• **Available data**
---+---

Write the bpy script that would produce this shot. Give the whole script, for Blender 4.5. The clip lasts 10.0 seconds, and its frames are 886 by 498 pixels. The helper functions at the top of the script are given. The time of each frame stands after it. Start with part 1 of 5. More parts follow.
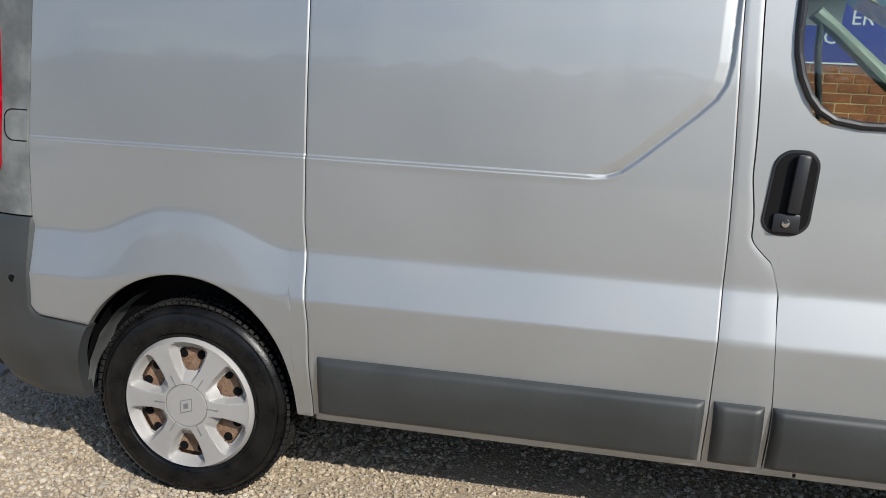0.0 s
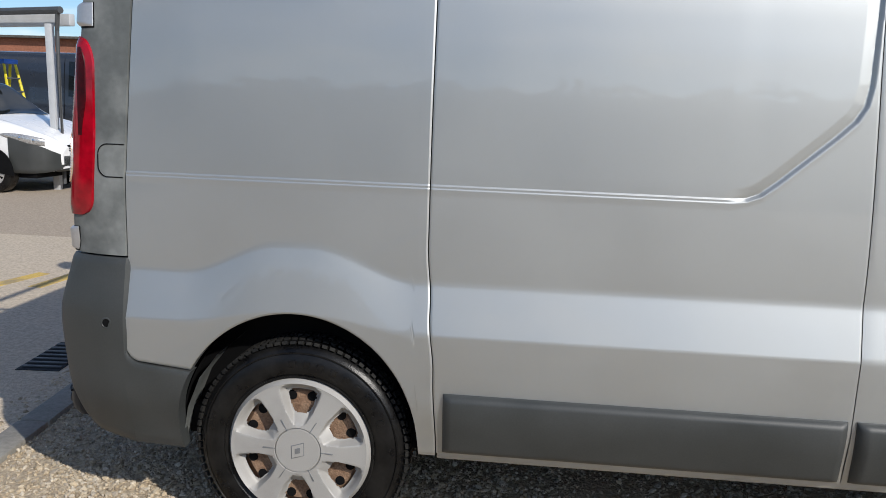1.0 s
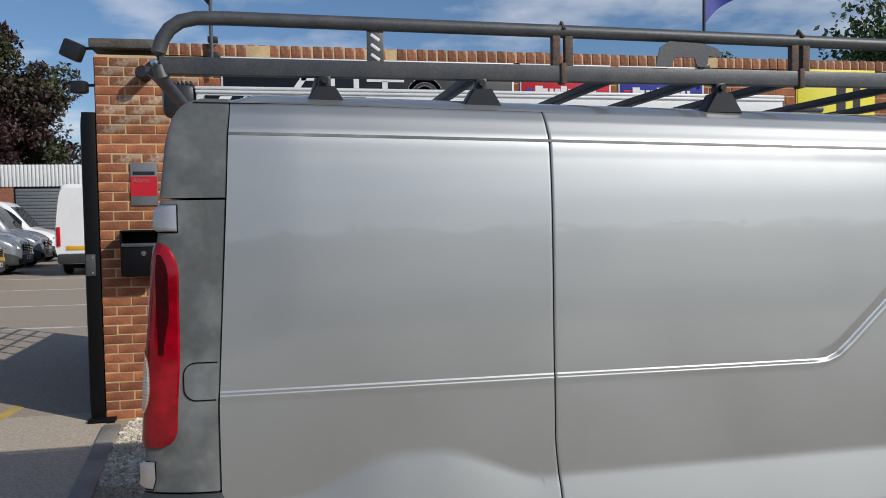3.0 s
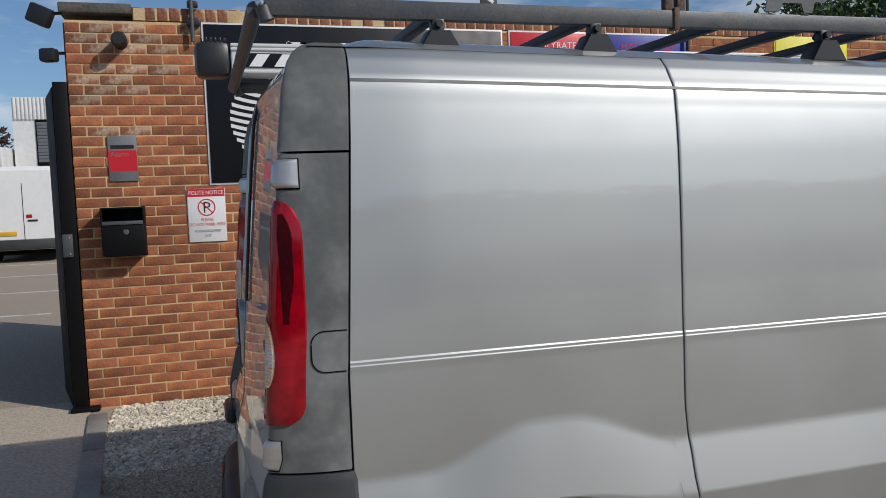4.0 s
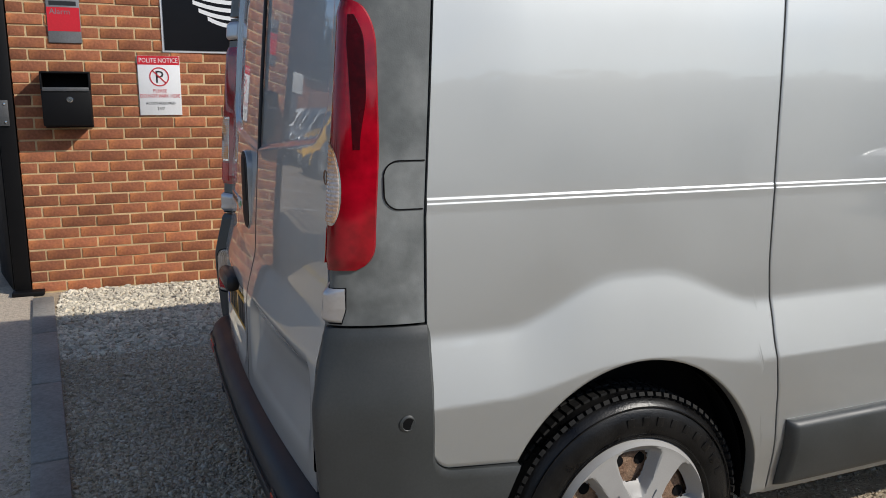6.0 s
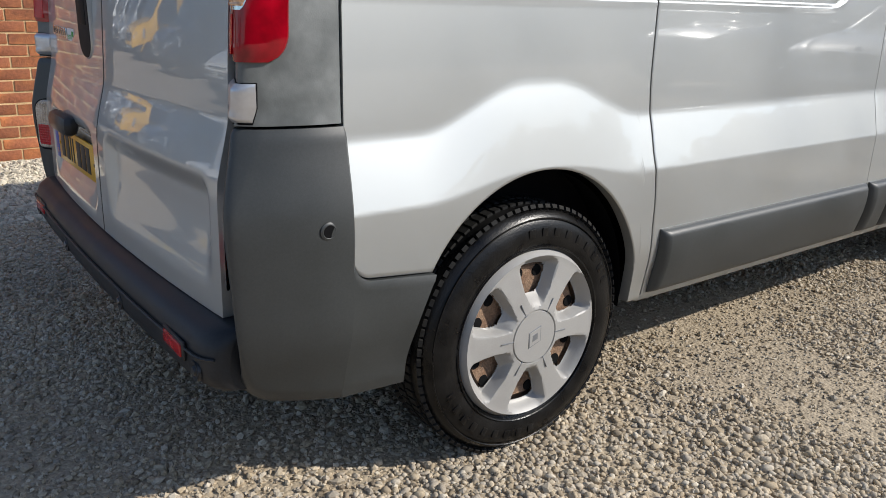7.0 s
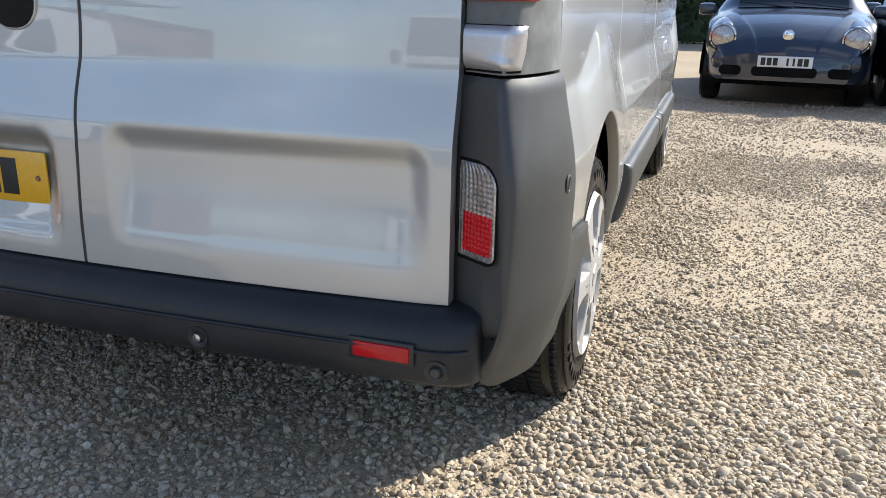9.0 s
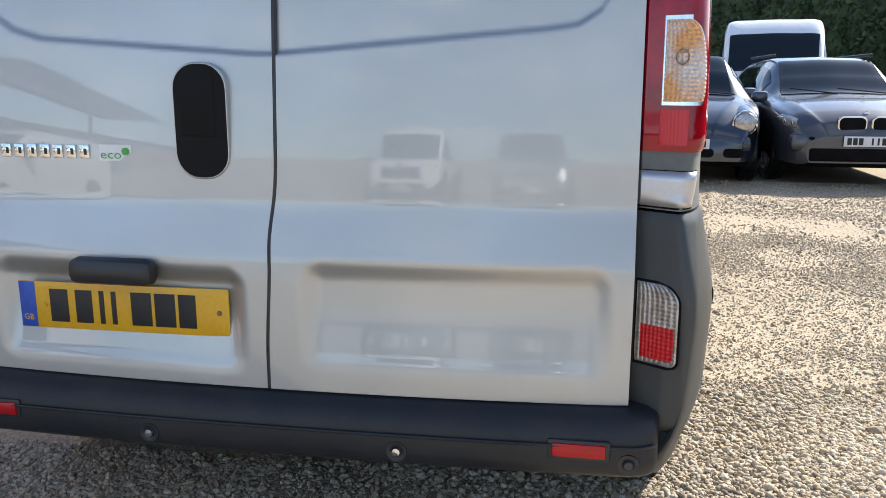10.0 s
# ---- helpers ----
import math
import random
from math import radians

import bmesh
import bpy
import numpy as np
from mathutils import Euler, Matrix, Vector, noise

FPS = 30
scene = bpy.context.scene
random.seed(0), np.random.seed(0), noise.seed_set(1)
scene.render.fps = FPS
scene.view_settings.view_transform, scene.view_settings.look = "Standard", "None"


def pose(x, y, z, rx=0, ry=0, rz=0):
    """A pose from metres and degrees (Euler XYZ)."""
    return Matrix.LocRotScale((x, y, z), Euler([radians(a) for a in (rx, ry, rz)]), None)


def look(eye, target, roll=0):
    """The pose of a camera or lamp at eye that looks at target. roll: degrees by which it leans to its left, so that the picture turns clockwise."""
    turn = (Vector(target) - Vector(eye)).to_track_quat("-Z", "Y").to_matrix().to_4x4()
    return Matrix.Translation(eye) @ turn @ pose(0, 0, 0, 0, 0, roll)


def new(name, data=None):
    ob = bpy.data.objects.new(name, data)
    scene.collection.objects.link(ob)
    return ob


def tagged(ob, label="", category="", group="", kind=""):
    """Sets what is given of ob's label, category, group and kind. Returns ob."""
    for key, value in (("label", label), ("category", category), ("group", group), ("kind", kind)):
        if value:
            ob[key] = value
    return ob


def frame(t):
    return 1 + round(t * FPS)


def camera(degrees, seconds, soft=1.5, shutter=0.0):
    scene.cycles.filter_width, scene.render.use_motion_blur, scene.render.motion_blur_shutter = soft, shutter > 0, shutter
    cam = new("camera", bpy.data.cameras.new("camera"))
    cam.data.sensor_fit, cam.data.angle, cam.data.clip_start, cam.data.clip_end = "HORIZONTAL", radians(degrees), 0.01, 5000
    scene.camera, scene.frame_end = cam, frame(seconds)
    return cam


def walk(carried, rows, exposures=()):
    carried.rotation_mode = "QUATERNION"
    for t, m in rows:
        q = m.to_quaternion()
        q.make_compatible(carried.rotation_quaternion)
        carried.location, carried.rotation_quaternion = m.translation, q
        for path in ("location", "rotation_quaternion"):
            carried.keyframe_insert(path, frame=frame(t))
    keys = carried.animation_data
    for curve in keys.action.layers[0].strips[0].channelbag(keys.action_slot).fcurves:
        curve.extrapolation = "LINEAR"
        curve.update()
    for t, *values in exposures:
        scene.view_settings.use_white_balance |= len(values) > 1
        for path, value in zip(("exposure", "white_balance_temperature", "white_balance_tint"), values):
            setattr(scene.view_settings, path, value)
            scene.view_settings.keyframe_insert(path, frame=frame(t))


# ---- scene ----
cam = camera(58.3, 10.0, 0.9)
PATH = [
    (0, (1.206, -3.169, 1.389), (0.867, -1.242, 0.976), 2.8),
    (0.5, (0.97, -3.234, 1.401), (0.669, -1.3, 0.988), 2.2),
    (1, (0.663, -3.179, 1.389), (0.458, -1.222, 1.028), 1.8),
    (1.5, (0.371, -3.201, 1.421), (0.272, -1.224, 1.13), 0.8),
    (2, (0.117, -3.239, 1.509), (0.15, -1.249, 1.314), 0.3),
    (2.5, (-0.112, -3.143, 1.587), (0.084, -1.155, 1.484), -0.5),
    (2.7, (-0.223, -3.1, 1.617), (0.07, -1.123, 1.538), -0.6),
    (3.8, (-0.75, -2.858, 1.578), (-0.2, -0.941, 1.431), -2.0),
    (4, (-0.849, -2.782, 1.562), (-0.277, -0.871, 1.415), -2.0),
    (4.5, (-0.976, -2.536, 1.625), (-0.37, -0.634, 1.497), -2.3),
    (5, (-1.05, -2.429, 1.59), (-0.426, -0.536, 1.431), -2.1),
    (5.5, (-1.089, -2.405, 1.475), (-0.435, -0.531, 1.224), -1.2),
    (6, (-1.103, -2.425, 1.366), (-0.37, -0.603, 0.988), 0.1),
    (6.2, (-1.114, -2.427, 1.32), (-0.322, -0.642, 0.885), 0.7),
    (7.3, (-1.408, -2.172, 1.11), (-0.132, -0.784, 0.441), 1.7),
    (7.5, (-1.468, -2.078, 1.095), (-0.112, -0.781, 0.402), 1.5),
    (8, (-1.656, -1.819, 1.029), (-0.111, -0.766, 0.318), 1.1),
    (8.5, (-1.869, -1.534, 1.027), (-0.17, -0.719, 0.358), 1.0),
    (8.6, (-1.904, -1.464, 1.025), (-0.181, -0.697, 0.361), 1.3),
    (9, (-2.032, -1.204, 1.021), (-0.223, -0.598, 0.422), 1.0),
    (9.5, (-2.238, -0.924, 1.056), (-0.354, -0.478, 0.553), 0.6),
    (9.9, (-2.357, -0.727, 1.132), (-0.434, -0.374, 0.711), -0.0),
    (10, (-2.363, -0.665, 1.159), (-0.434, -0.336, 0.745), 0.0),
]
EXPOSURES = [(0.0, 0.26, 6500, 10), (1.5, 0.06, 6500, 10), (2.5, -0.18, 6480, 10), (4.5, -0.42, 6480, 10), (6.0, -0.06, 6550, 10), (7.5, 0.52, 6600, 10), (8.0, 0.74, 6650, 10), (9.0, 1.12, 6750, 10), (10.0, 1.28, 6950, 10)]
walk(cam, [(t, look(eye, target, roll)) for t, eye, target, roll in PATH], EXPOSURES)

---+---

• **What is expected**
Every line from the one containing "shutter > 0, shutter" through the one containing "q.make_compatible(carried.rotation_quaternion)" is to be given again exactly, both ends included, and no line outside that range.

• **The reply**
    scene.cycles.filter_width, scene.render.use_motion_blur, scene.render.motion_blur_shutter = soft, shutter > 0, shutter
    cam = new("camera", bpy.data.cameras.new("camera"))
    cam.data.sensor_fit, cam.data.angle, cam.data.clip_start, cam.data.clip_end = "HORIZONTAL", radians(degrees), 0.01, 5000
    scene.camera, scene.frame_end = cam, frame(seconds)
    return cam


def walk(carried, rows, exposures=()):
    carried.rotation_mode = "QUATERNION"
    for t, m in rows:
        q = m.to_quaternion()
        q.make_compatible(carried.rotation_quaternion)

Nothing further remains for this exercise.